WASHINGTON — US House and Senate budget resolutions that keep defense sequestration cuts in place are taking fire from lawmakers and politically influential groups.
House Budget Committee leaders had hoped to complete work Thursday evening on a budget resolution that would trim $5.5 trillion in federal spending while also keeping defense and domestic spending caps in place.
The measure proposes $90 billion in overseas contingency operations (OCO) funds, up from the $50.9 billion requested by the Obama administration. The inflation is an attempt to prevent 70 GOP defense hawks, who want more Pentagon spending, from to withholding support and killing the measure on the floor.
House Budget Committee leaders are, according to reports, mulling an amendment that would further inflate the war fund to nearly $100 billion.
Most of the incoming fire was from the House GOP defense caucus — until Thursday morning when the the conservative Heritage Foundation weighed in.
"Those who proclaim the new House Republican budget will be good for our nation's defense — they're wrong," Heritage Action's CEO Mike Needham and Heritage Foundation's Director of National Security Policy Steven Bucci, wrote in an op-ed.
Heritage Action is the think tank's political arm. It is heavily influential in Republican circles, especially with the tea party faction.

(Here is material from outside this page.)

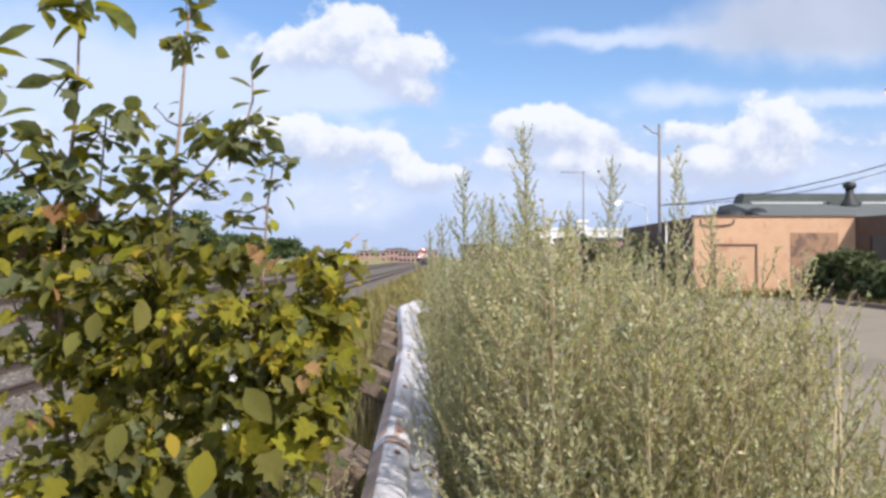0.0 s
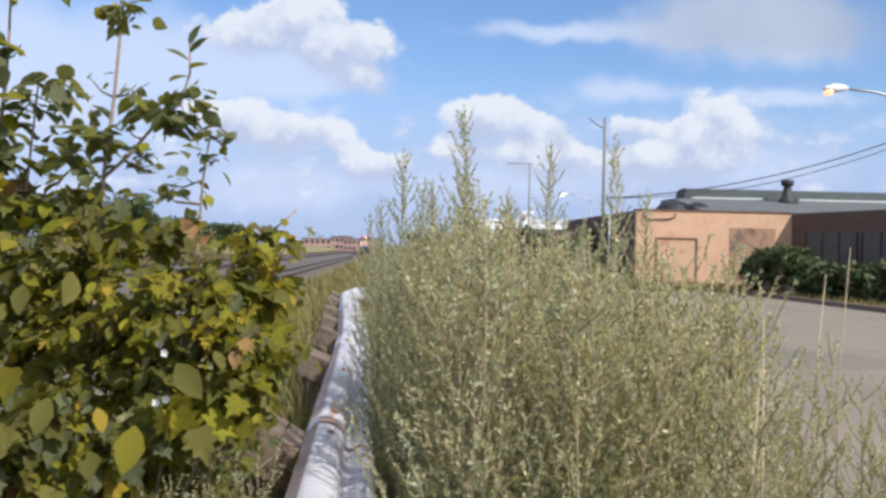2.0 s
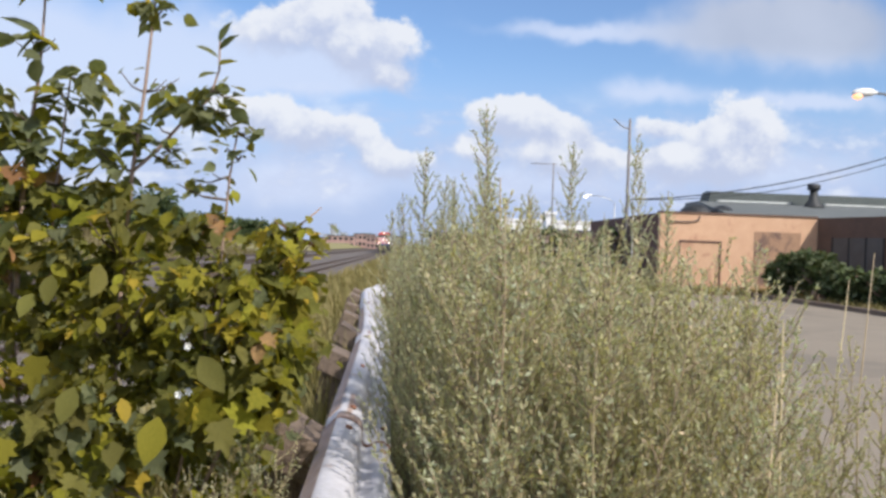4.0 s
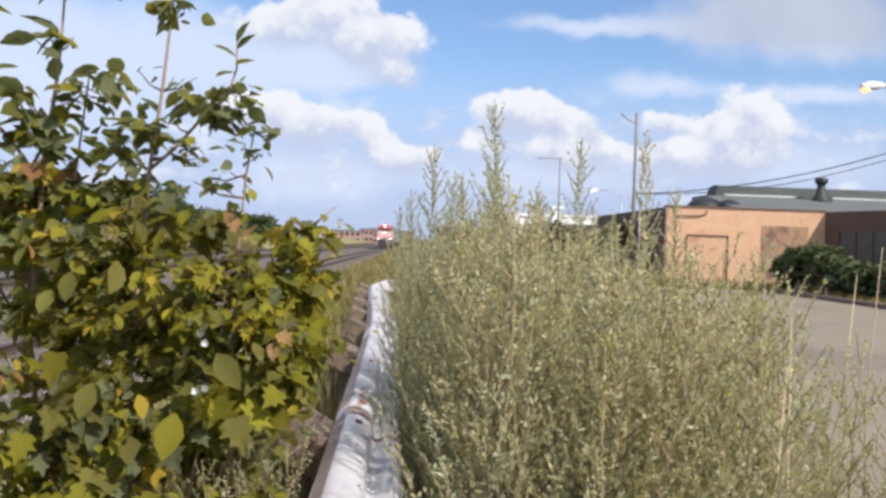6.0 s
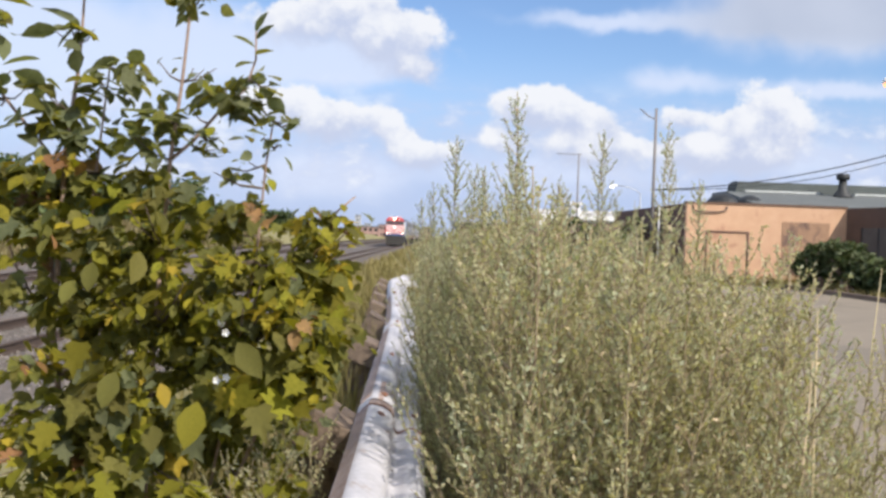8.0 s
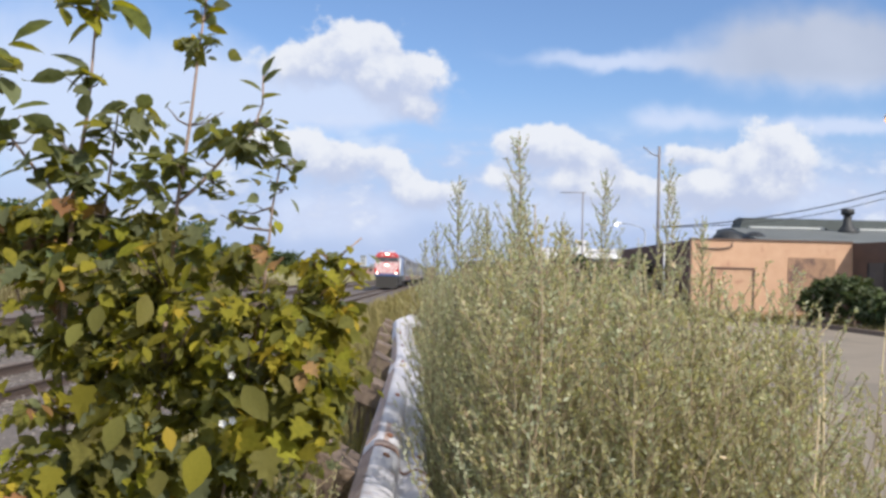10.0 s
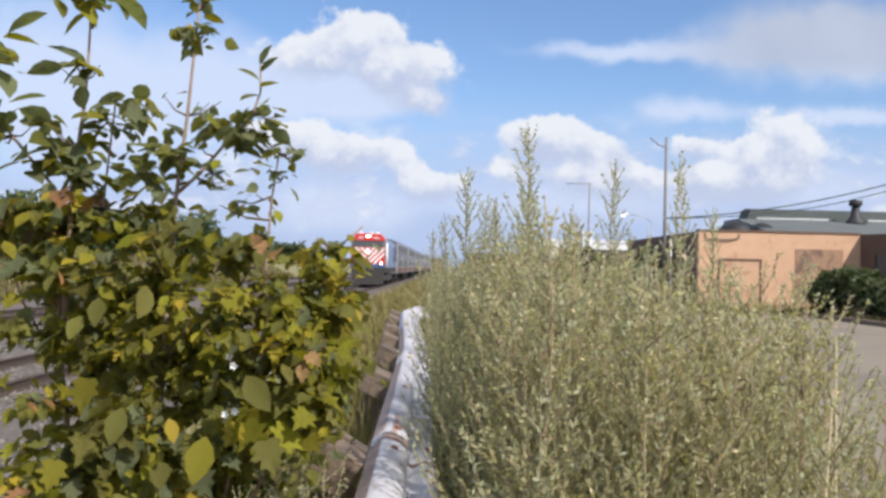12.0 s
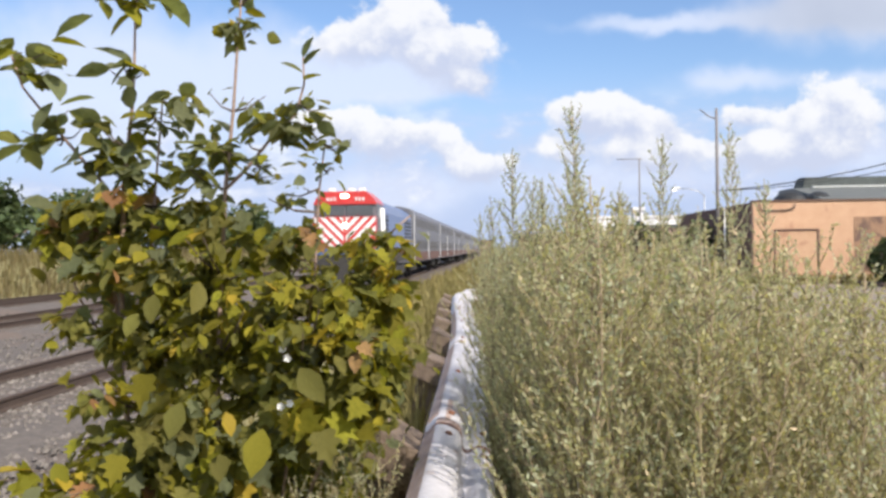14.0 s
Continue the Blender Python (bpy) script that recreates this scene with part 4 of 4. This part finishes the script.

"Many conservatives understand the need to boost defense spending above the depressed levels of recent years," the duo writes. "But rather than raise defense spending to appropriate levels and offset the increase by authentic, dollar-for-dollar cuts in domestic discretionary spending and structural reforms to mandatory programs, this budget proposal tries to avoid the problem by going around the normal order. That tactic will actually jeopardize our military."
Past statements by Heritage Action's Needham have created turbulence for House Republican leaders.
Without the support of a good chunk of those 70 defense hawks, House GOP leaders could lack the 217 votes on the floor needed to approve the resolution and set up a potential conference committee process with the Senate.
Meantime, across the Capitol, the Senate Budget Committee's resolution also is under the gun and has an uncertain future.
That measure would slash $5.1 trillion in federal spending, while also adhering to the spending caps. It also would grant DoD $499 billion in 2016 with $58 billion for the OCO account, and . It also proposes a future reserve fund that could be tapped
Sen. Lindsey Graham, R-S.C., could offer an amendment during the second day of that panel's mark up that would take the war fund to a level close to the House's proposed $90 billion level, according to reports.
But whether or not that would garner enough votes on the Senate floor is uncertain.
The Senate resolution's defense proposal is drawing fire from the left and right.
"The Republican budget proposal would repeal the Affordable Care Act and cut federal funding for defense and domestic programs that invest in education, infrastructure, and public safety," Senate Armed Services Committee Ranking Member Sen. Jack Reed, D-R.I., said in a statement.
"This budget has a credibility deficit. It doesn't make tough choices, it ignores them," Reed said, accusing it of "squeezing core functions of government like education, health care, and national defense."
"When it comes to funding the military, this budget would make our nation less secure," he said. "At a time of persistent global threats, the Republican proposal fails to adequately fund our armed forces and would have a damaging impact on our military readiness, modernization, and the welfare of our service members and their families."
Sen. Marco Rubio, R-Fla., a potential 2016 presidential candidate, said "America's budget priorities should be to fully and decisively provide for our national defense."
"One major concern I have at this point is that the Senate budget as introduced fails to prioritize our national defense after years of damaging cuts to our nation's military," Rubio said in a statement. "The world is increasingly dangerous and the threats against America, our allies and our interests require a military appropriately resourced to address these challenges."
Rubio said he is "working with my colleagues to address this issue during the budget debate."